[Exercise]:
Could the lines from the start of the data through the line with "made[o].matrix_parent_inverse = o.matrix_parent_inverse" be set down exactly, with no pictures among them?

[Information provided]:

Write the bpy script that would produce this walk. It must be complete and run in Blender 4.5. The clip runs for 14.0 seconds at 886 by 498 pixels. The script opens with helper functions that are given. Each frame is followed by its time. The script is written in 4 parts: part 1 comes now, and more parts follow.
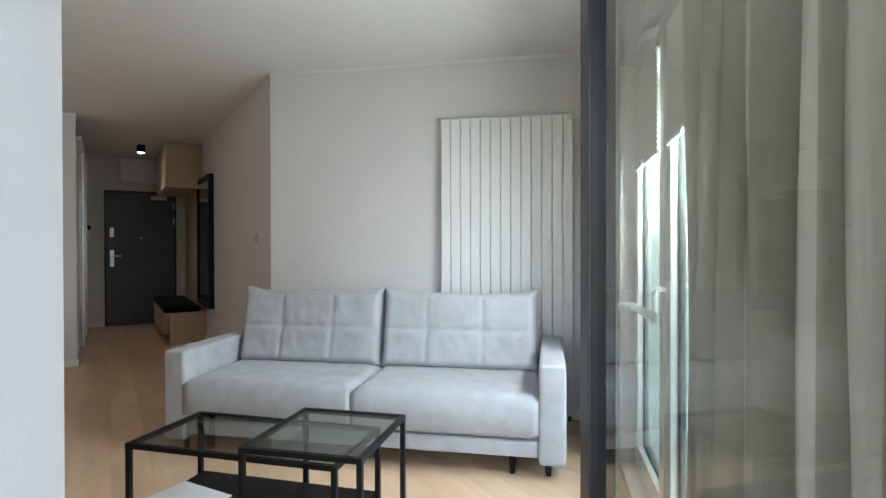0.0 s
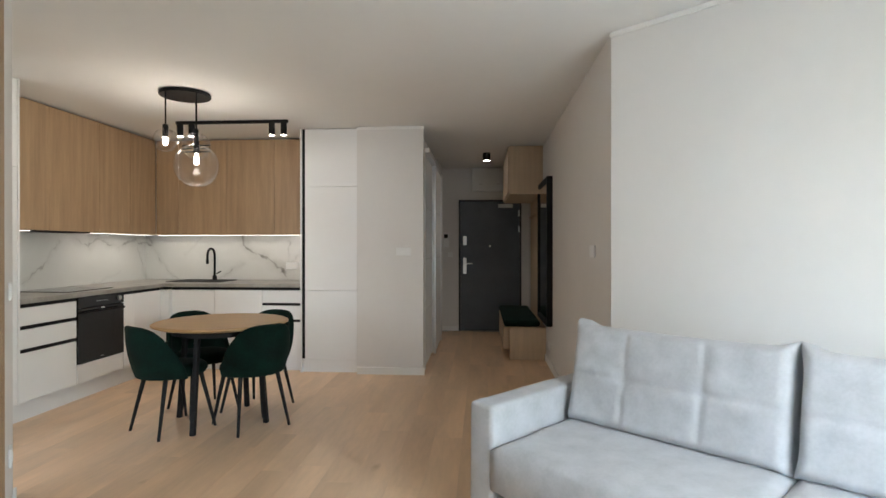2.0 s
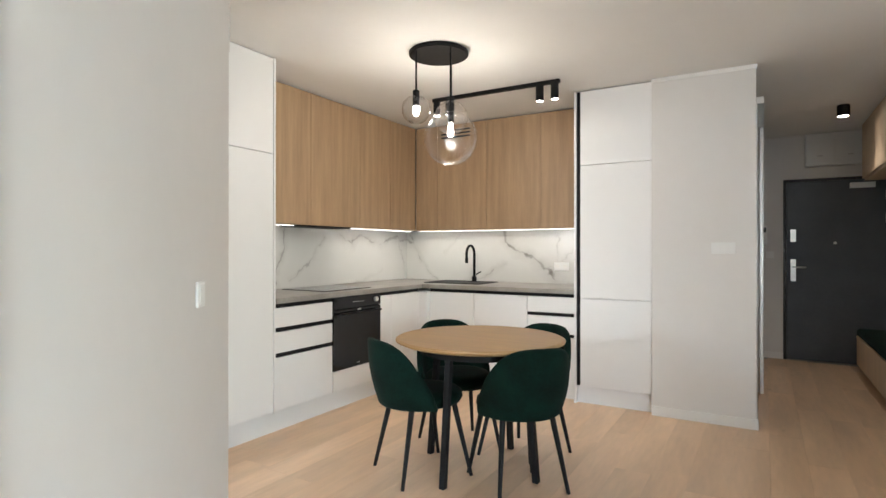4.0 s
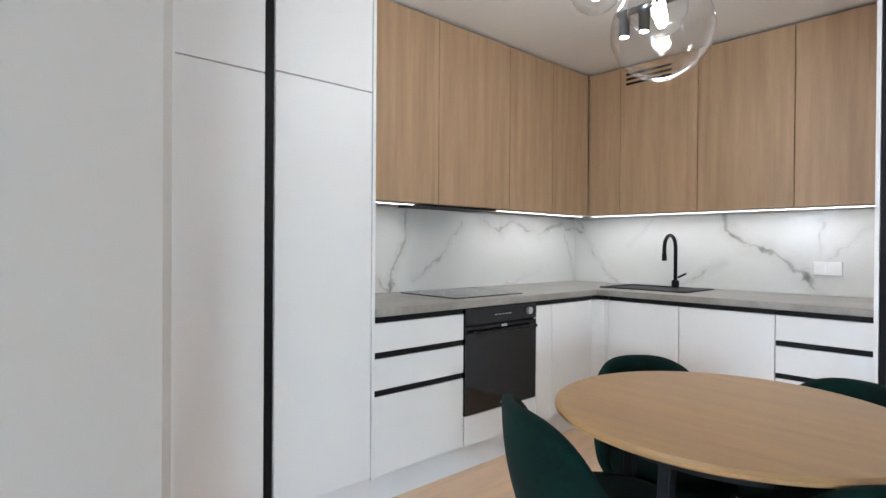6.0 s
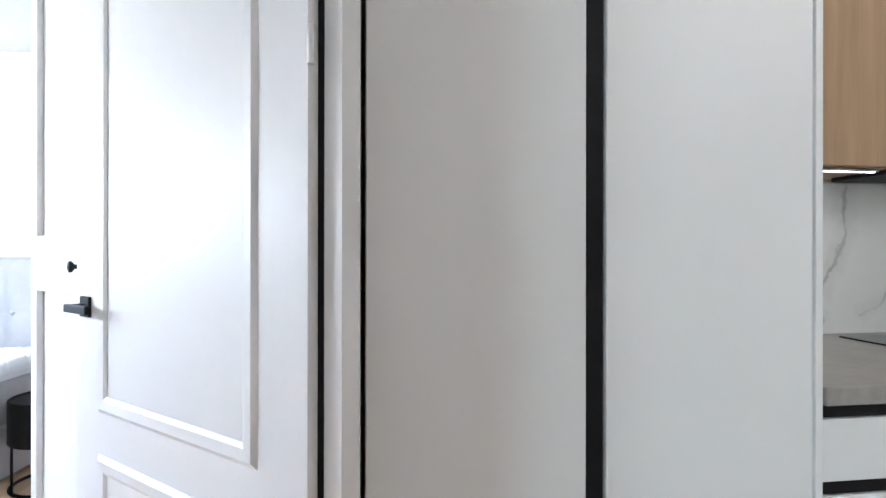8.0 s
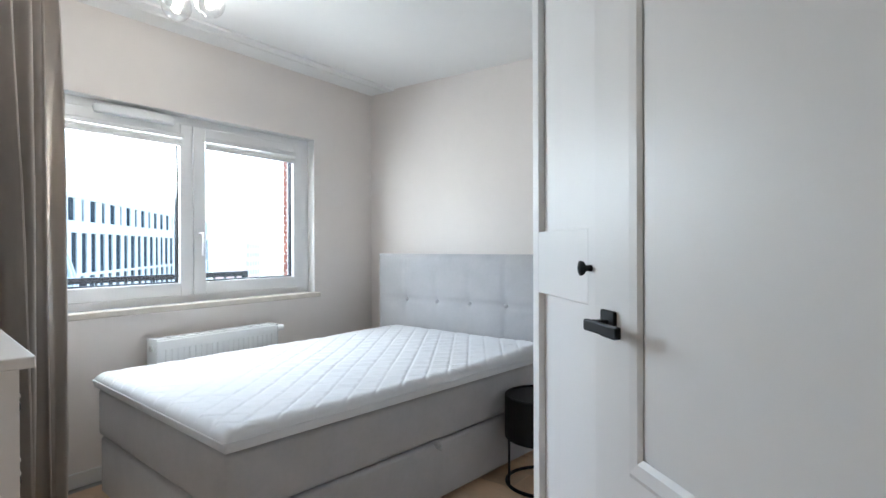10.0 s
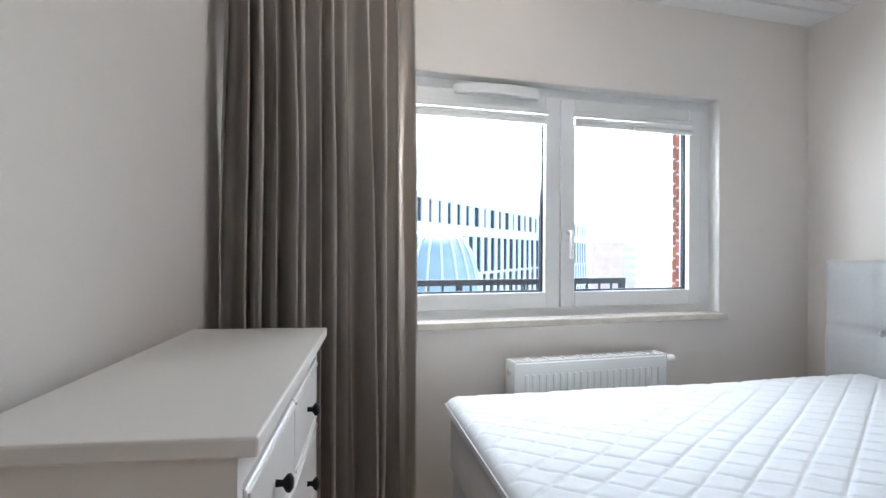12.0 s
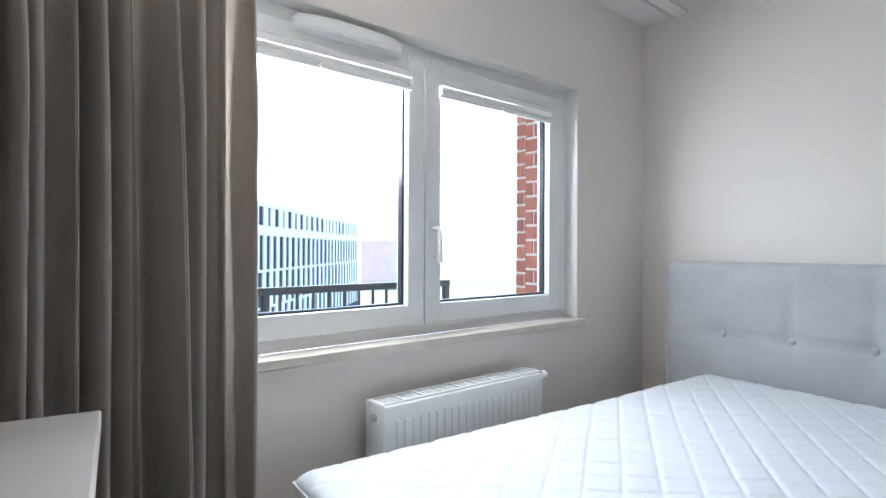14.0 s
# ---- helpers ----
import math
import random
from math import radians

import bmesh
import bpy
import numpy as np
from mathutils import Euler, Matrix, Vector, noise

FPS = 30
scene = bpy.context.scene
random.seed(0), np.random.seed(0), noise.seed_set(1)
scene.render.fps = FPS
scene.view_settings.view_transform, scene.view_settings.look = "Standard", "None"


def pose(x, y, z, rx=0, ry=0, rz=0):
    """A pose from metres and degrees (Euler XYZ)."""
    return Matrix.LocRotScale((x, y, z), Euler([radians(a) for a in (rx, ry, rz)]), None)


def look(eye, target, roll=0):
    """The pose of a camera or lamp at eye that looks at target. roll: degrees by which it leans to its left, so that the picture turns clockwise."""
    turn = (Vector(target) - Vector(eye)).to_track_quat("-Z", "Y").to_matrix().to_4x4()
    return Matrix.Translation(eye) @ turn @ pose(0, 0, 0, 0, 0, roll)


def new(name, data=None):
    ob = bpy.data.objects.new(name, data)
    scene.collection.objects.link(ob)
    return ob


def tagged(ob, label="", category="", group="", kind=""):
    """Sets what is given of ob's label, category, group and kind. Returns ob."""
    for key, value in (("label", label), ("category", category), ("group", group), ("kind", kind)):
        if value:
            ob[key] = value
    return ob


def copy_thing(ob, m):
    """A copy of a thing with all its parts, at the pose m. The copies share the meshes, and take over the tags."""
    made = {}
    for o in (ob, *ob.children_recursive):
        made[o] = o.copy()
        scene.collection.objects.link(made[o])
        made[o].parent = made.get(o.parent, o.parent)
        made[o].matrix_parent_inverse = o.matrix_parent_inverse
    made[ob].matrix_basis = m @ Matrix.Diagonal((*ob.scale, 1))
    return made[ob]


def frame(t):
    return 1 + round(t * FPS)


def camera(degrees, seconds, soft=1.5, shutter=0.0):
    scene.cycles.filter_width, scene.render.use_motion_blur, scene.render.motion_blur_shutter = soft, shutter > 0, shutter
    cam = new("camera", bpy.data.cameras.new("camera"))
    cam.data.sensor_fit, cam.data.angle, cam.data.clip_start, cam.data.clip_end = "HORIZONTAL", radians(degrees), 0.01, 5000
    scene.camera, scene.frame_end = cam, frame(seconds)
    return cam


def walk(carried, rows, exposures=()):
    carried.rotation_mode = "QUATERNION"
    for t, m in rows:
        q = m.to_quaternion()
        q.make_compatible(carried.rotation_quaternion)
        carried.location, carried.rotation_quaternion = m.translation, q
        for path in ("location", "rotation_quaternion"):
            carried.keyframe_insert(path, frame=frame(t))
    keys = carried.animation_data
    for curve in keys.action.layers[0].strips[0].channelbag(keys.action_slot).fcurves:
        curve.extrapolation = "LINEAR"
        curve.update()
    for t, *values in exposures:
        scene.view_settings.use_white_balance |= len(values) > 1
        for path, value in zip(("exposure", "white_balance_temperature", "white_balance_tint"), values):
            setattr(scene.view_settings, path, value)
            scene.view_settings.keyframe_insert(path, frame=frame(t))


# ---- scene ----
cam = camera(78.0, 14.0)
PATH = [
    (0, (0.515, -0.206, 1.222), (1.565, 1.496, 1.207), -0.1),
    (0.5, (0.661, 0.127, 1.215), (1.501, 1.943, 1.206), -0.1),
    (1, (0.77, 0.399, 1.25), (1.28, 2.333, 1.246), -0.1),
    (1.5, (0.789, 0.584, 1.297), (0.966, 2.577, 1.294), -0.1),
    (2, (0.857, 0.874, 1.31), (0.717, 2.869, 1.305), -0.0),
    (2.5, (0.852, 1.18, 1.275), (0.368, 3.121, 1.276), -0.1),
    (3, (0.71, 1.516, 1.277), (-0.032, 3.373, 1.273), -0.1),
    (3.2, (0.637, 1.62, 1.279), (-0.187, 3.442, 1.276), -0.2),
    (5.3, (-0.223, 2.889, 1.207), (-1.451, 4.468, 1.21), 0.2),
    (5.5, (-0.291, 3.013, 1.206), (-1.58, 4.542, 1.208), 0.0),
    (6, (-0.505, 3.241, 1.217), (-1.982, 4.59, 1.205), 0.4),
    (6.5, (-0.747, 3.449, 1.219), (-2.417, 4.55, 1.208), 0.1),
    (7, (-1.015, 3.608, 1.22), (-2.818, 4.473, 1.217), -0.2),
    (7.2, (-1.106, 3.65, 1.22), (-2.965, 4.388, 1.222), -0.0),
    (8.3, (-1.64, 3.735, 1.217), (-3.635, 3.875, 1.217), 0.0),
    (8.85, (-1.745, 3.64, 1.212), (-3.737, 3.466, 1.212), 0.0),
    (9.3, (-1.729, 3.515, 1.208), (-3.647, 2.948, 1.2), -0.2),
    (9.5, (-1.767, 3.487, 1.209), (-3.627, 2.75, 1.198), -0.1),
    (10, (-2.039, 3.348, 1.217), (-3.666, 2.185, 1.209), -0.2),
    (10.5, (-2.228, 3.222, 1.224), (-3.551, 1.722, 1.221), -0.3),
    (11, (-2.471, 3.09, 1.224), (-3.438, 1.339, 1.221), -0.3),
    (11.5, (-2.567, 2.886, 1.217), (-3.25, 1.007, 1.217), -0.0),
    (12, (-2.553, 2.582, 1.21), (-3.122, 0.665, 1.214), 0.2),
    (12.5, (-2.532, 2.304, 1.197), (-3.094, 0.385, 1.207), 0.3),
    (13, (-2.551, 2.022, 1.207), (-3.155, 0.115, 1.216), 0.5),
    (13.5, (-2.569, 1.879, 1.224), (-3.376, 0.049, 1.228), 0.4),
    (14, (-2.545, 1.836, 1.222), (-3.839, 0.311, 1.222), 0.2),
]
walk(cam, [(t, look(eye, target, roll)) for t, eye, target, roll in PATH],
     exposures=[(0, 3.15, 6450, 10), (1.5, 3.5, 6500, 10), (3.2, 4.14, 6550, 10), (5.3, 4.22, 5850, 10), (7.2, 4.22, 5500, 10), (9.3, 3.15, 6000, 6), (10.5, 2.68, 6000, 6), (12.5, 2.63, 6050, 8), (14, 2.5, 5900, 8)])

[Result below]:
Write the bpy script that would produce this walk. It must be complete and run in Blender 4.5. The clip runs for 14.0 seconds at 886 by 498 pixels. The script opens with helper functions that are given. Each frame is followed by its time. The script is written in 4 parts: part 1 comes now, and more parts follow.
0.0 s
2.0 s
4.0 s
6.0 s
8.0 s
10.0 s
12.0 s
14.0 s
# ---- helpers ----
import math
import random
from math import radians

import bmesh
import bpy
import numpy as np
from mathutils import Euler, Matrix, Vector, noise

FPS = 30
scene = bpy.context.scene
random.seed(0), np.random.seed(0), noise.seed_set(1)
scene.render.fps = FPS
scene.view_settings.view_transform, scene.view_settings.look = "Standard", "None"


def pose(x, y, z, rx=0, ry=0, rz=0):
    """A pose from metres and degrees (Euler XYZ)."""
    return Matrix.LocRotScale((x, y, z), Euler([radians(a) for a in (rx, ry, rz)]), None)


def look(eye, target, roll=0):
    """The pose of a camera or lamp at eye that looks at target. roll: degrees by which it leans to its left, so that the picture turns clockwise."""
    turn = (Vector(target) - Vector(eye)).to_track_quat("-Z", "Y").to_matrix().to_4x4()
    return Matrix.Translation(eye) @ turn @ pose(0, 0, 0, 0, 0, roll)


def new(name, data=None):
    ob = bpy.data.objects.new(name, data)
    scene.collection.objects.link(ob)
    return ob


def tagged(ob, label="", category="", group="", kind=""):
    """Sets what is given of ob's label, category, group and kind. Returns ob."""
    for key, value in (("label", label), ("category", category), ("group", group), ("kind", kind)):
        if value:
            ob[key] = value
    return ob


def copy_thing(ob, m):
    """A copy of a thing with all its parts, at the pose m. The copies share the meshes, and take over the tags."""
    made = {}
    for o in (ob, *ob.children_recursive):
        made[o] = o.copy()
        scene.collection.objects.link(made[o])
        made[o].parent = made.get(o.parent, o.parent)
        made[o].matrix_parent_inverse = o.matrix_parent_inverse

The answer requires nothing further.